11. From what has been discussed above, it must be concluded that out of Rs. 18,000/- that plaintiffs have paid Rs. 2,000/- and 2,500/- only and they had to pay to the defendants the balance amount of Rs. 13,500/-, for which neither the plaintiffs have pleaded nor that they were ready and willing to make payment of the balance of Rs. 13,500/-. Unless the readiness and willingness of the plaintiffs was to pay the entire balance of the purchase money, they are not entitled to a decree for specific performance. Irrespective of any other fact, the averment in the plaint is sufficient to hold that they were not ready and willing to perform their part of the obligation under agreement to sell Ex.4. The plaintiffs were not ready and willing to perform their part of contract. I find myself in support with the decision of Andhra Pradesh High Court in Kommisetti Venkatasubbayya v. Karamsetti Venkateswarlu and Ors. . In this case, the plaintiff had averred in the plaint that he had paid a sum of Rs. 1,500/- on 10.10.1960, which was found to be false. The court held:
In stating that he was ready and willing to perform his part of the contract, it must be taken that he was ready and willing to pay Rs. 272,50 which was the balance payable according to him under Ex.1 and not that he was ready and willing to pay Rs. 1772,50 which was due and payable by the plaintiff, according to the finding of the courts below. Unless the readiness and willingness of the plaintiff was to pay the entire balance of the purchase money, he is not entitled to a decree for specific performance. In issuing demand notice dated 10.10.1961 also what he could have meant was that he was ready and willing to pay Rs. 272.50 and not Rs. 1,772.50 that was really due from him. Irrespective. of any other fact, the averment in the plaint and the notice is sufficient to hold that he was not ready and willing to perform his part of the obligation under Ex.A-1. That apart, the plaintiff who seeks equitable remedy of specific performance must come to the court with clean hands.

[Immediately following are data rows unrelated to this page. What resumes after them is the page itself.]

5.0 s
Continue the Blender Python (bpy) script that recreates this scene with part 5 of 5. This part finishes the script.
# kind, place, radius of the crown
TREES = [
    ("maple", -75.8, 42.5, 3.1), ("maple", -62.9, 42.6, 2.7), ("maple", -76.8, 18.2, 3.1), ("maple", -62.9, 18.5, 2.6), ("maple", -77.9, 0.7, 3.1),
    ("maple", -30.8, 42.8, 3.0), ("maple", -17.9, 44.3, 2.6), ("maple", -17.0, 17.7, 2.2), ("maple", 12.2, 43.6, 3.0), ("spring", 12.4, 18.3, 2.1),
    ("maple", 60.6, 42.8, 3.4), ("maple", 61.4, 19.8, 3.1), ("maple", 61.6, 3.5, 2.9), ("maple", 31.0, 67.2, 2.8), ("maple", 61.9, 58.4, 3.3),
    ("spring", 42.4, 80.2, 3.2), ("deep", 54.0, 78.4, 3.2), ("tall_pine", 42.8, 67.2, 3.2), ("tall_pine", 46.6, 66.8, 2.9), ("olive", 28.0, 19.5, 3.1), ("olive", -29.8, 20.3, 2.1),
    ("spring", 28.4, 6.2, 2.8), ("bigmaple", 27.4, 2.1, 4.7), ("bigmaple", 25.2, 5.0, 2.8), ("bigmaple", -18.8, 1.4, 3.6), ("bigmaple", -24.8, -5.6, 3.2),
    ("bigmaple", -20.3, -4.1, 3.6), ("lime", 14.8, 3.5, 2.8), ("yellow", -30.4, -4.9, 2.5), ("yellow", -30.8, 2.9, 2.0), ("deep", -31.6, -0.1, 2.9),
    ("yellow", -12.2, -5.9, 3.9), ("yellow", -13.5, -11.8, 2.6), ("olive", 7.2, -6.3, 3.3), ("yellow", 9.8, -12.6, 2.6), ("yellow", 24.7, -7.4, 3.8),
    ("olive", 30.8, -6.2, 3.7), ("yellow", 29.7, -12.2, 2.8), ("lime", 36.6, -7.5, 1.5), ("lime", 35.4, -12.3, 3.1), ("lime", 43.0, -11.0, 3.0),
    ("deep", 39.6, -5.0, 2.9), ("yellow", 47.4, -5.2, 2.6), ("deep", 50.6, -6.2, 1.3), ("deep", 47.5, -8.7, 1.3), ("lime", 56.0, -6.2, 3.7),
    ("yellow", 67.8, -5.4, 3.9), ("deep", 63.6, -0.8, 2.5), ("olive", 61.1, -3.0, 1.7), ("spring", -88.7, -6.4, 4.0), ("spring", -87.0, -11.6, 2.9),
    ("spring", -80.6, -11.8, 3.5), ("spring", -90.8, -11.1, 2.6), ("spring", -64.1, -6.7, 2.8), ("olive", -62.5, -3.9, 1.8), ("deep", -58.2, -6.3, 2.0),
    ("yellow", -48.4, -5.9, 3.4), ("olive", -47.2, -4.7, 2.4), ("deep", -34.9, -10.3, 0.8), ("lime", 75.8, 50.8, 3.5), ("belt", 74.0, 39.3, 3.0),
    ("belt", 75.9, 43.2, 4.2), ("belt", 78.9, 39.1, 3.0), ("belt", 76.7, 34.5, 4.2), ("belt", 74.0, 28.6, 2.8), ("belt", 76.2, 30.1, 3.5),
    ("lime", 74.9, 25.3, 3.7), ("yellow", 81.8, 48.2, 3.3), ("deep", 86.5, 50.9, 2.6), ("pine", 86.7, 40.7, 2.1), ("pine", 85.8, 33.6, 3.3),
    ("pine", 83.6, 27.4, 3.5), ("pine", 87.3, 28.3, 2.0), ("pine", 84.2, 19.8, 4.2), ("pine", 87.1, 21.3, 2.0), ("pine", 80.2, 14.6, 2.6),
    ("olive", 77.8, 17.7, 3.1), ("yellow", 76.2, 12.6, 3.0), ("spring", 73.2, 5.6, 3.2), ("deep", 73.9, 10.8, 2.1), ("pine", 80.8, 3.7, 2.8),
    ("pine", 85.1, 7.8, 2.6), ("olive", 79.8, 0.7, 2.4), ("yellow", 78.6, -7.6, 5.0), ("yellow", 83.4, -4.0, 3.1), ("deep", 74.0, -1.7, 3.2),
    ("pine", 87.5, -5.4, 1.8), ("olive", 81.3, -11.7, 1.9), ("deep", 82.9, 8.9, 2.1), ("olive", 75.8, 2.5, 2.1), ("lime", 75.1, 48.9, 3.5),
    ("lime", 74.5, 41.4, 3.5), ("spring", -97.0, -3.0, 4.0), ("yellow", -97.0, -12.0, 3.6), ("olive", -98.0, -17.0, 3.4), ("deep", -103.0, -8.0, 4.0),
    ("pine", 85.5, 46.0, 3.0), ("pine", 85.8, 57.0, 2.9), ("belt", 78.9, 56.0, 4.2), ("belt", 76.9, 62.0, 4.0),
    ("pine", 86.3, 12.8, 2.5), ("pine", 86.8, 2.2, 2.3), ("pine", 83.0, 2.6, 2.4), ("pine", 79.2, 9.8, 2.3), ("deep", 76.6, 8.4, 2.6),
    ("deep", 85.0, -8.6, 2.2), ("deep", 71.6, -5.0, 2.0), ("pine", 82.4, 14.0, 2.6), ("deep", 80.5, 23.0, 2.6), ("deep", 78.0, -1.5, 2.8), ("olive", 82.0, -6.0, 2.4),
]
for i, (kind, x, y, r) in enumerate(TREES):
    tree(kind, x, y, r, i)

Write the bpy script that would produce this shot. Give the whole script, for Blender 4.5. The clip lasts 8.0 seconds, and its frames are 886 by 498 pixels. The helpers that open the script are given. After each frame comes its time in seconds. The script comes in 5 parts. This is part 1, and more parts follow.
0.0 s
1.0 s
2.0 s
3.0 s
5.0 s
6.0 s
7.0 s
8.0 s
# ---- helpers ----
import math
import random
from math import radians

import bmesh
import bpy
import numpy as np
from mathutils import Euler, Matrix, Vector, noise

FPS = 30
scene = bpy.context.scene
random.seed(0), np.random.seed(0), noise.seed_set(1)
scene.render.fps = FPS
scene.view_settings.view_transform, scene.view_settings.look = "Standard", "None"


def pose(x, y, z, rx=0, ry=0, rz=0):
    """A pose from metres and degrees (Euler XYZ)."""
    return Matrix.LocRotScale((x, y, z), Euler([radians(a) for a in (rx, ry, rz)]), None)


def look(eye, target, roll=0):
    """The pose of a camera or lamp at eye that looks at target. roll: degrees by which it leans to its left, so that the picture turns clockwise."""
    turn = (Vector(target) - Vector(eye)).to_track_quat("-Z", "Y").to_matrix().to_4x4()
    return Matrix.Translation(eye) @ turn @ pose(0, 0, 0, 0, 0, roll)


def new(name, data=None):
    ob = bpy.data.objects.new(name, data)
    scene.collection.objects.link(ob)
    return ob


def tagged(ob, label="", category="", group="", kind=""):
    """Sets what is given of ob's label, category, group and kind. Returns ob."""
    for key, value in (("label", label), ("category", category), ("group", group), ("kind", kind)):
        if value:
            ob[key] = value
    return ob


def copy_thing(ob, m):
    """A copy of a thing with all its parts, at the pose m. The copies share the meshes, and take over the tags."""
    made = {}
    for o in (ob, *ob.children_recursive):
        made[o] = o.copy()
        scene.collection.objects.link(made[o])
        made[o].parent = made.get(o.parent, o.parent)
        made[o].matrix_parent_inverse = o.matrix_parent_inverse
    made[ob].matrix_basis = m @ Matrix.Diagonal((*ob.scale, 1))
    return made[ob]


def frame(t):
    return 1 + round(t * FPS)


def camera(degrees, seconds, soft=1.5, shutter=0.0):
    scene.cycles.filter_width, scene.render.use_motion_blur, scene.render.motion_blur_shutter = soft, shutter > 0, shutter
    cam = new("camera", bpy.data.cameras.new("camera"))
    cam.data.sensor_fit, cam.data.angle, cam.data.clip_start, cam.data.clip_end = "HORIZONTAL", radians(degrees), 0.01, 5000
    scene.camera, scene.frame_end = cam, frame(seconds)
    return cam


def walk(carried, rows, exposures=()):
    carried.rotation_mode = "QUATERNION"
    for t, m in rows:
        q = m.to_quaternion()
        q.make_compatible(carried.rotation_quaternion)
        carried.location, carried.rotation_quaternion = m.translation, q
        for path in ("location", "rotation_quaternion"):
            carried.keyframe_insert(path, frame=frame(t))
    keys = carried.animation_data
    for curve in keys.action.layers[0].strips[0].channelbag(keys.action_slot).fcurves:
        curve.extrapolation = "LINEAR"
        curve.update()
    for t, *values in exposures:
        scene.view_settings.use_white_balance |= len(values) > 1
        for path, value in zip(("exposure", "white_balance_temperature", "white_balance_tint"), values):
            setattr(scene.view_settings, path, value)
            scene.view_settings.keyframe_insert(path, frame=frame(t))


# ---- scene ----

12. As already observed, the averment in the plaint that plaintiffs have paid.Rs. 10,000/- has been found to be not true. Therefore, it must be taken that they were ready and willing to pay Rs. 5,500/- which was the balance payable according to them under agreement to sell and not that they were ready and willing to pay Rs. 13,500/- which were in fact due to be paid to the defendant. Hence they were not ready to perform their part of the obligation.
13. Consequently, this appeal being devoid of merit is liable to be dismissed and is dismissed accordingly, with no order as to costs.